From the Archives: Hands Across America

On May 25, 1986, over 5 million Americans joined hands for the 15-minute event Hands Across America. Organizers hoped to raise millions of dollars to fight hunger, homelessness and poverty.

Staff writer Peter King reported in the May 26, 1986, Los Angeles Times:

Millions of Americans — celebrities and suburbanites, politicians and passers-by — joined hands and sang songs for 15 minutes Sunday in a largely symbolic celebration of their concern for the nation’s impoverished.

Organizers of Hands Across America failed to realize their vision of an unbroken chain of humanity stretching from New York City to Long Beach, as there were reports of gaps throughout the 4,125-mile route — not only, as predicted, in the blazing hot desert of the Southwest, but also in cities.

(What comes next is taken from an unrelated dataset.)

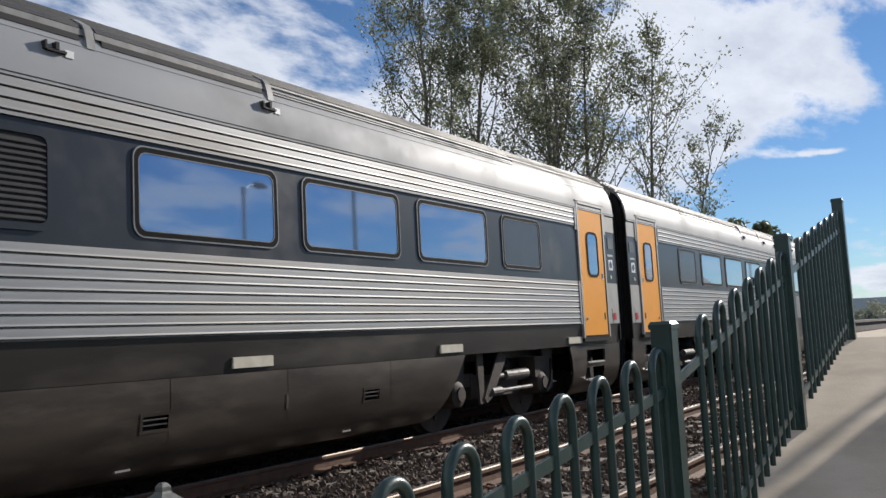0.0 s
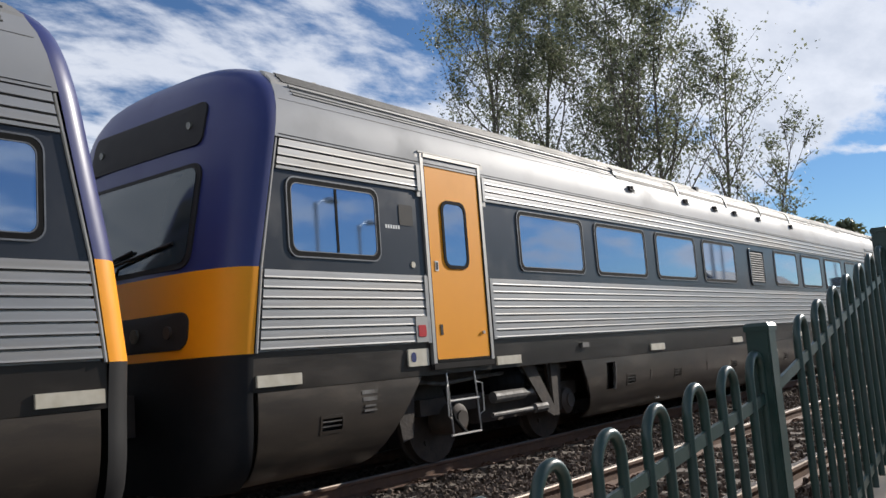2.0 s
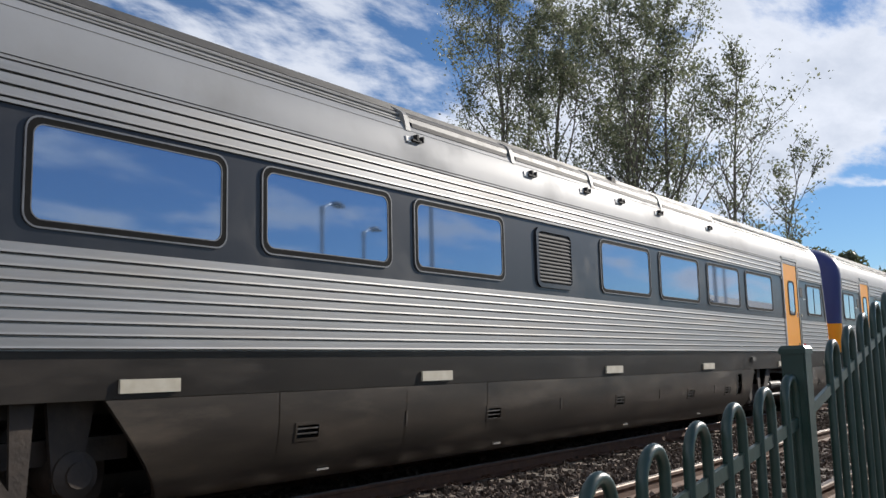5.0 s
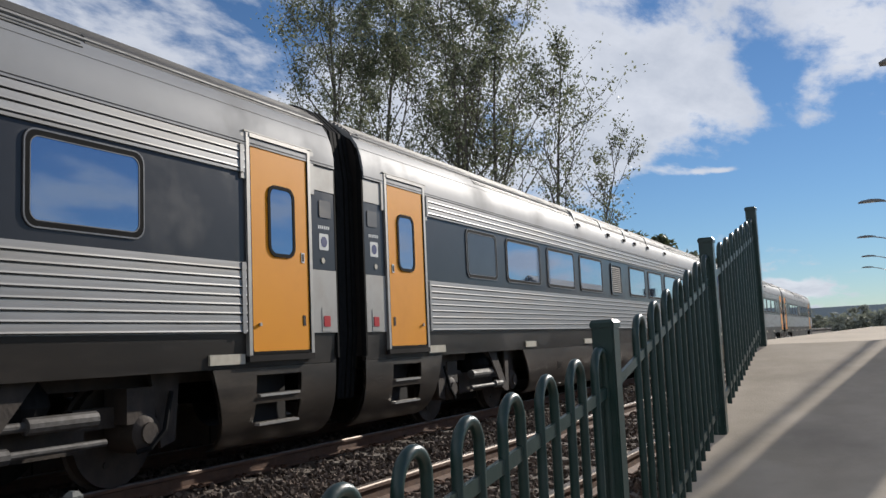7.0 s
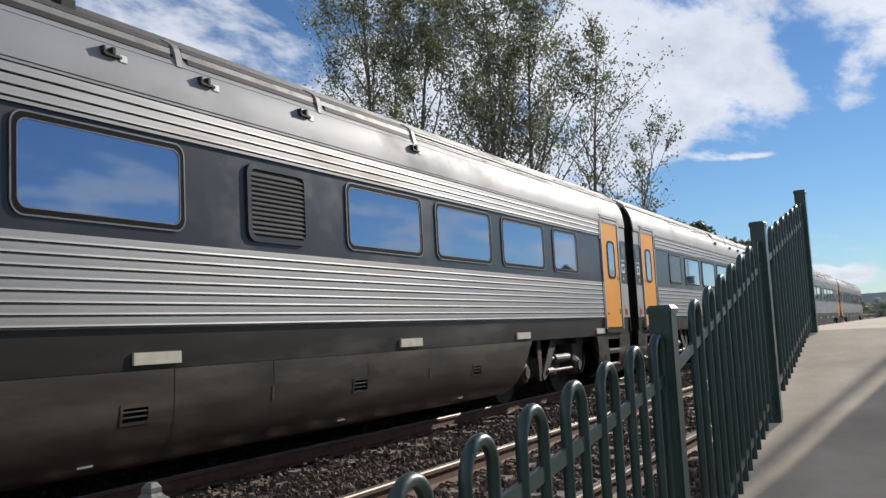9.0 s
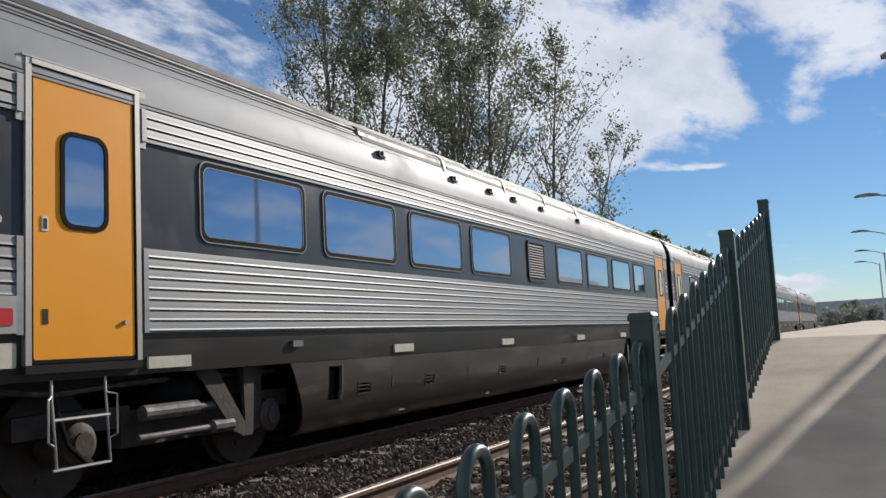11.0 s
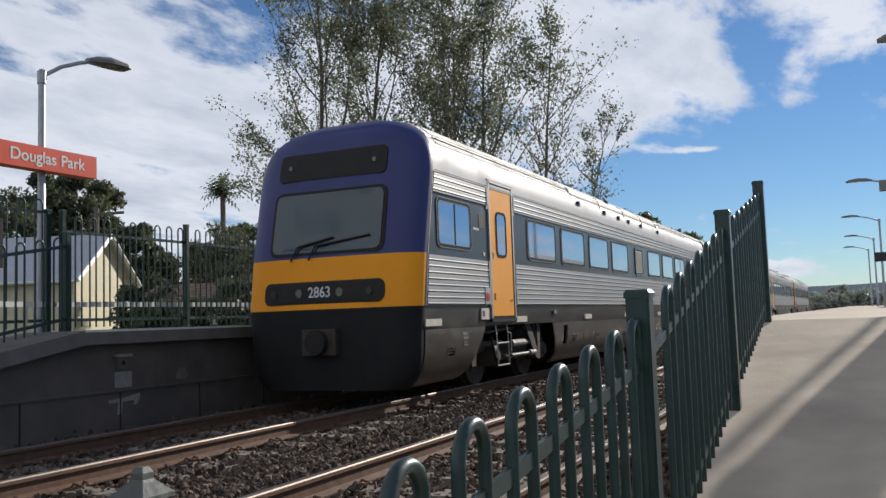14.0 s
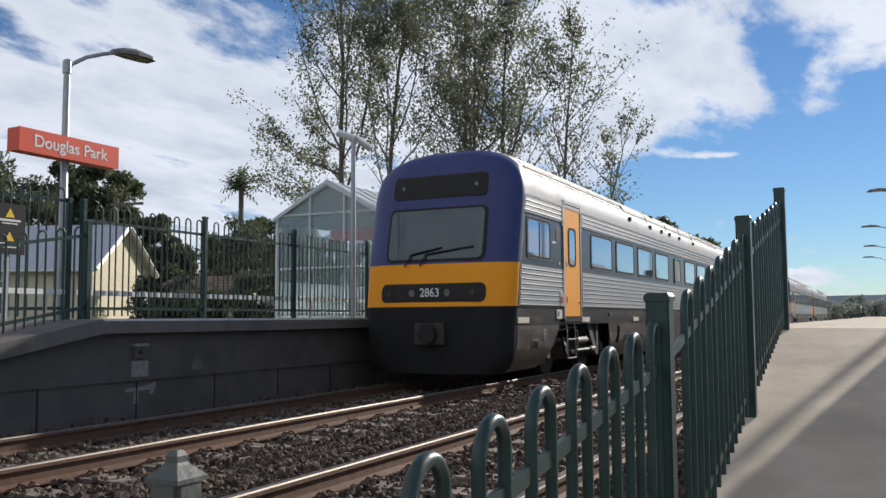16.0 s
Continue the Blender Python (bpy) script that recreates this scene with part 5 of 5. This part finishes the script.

Similarly, original goals of $100 million in donations had been scaled back by half even before the demonstration began at noon (PDT). Organizers refused to estimate how many people participated and how much money was raised. Five and a half million people were needed to create a perfect transcontinental chain, and the large, unfilled stretches indicated far fewer took part — despite the waiving last week of an obligatory donation of $10 or more.

The promoters nonetheless declared themselves satisfied, saying that Hands Across America — the latest in a series of gala philanthropic events promoted around celebrities, sponsored by corporations and designed for widespread participation by common folk — succeeded because of the attention it focused on America’s homeless and hungry.

Over $30 million was raised, but expenses reduced the final distribution to about $15 million.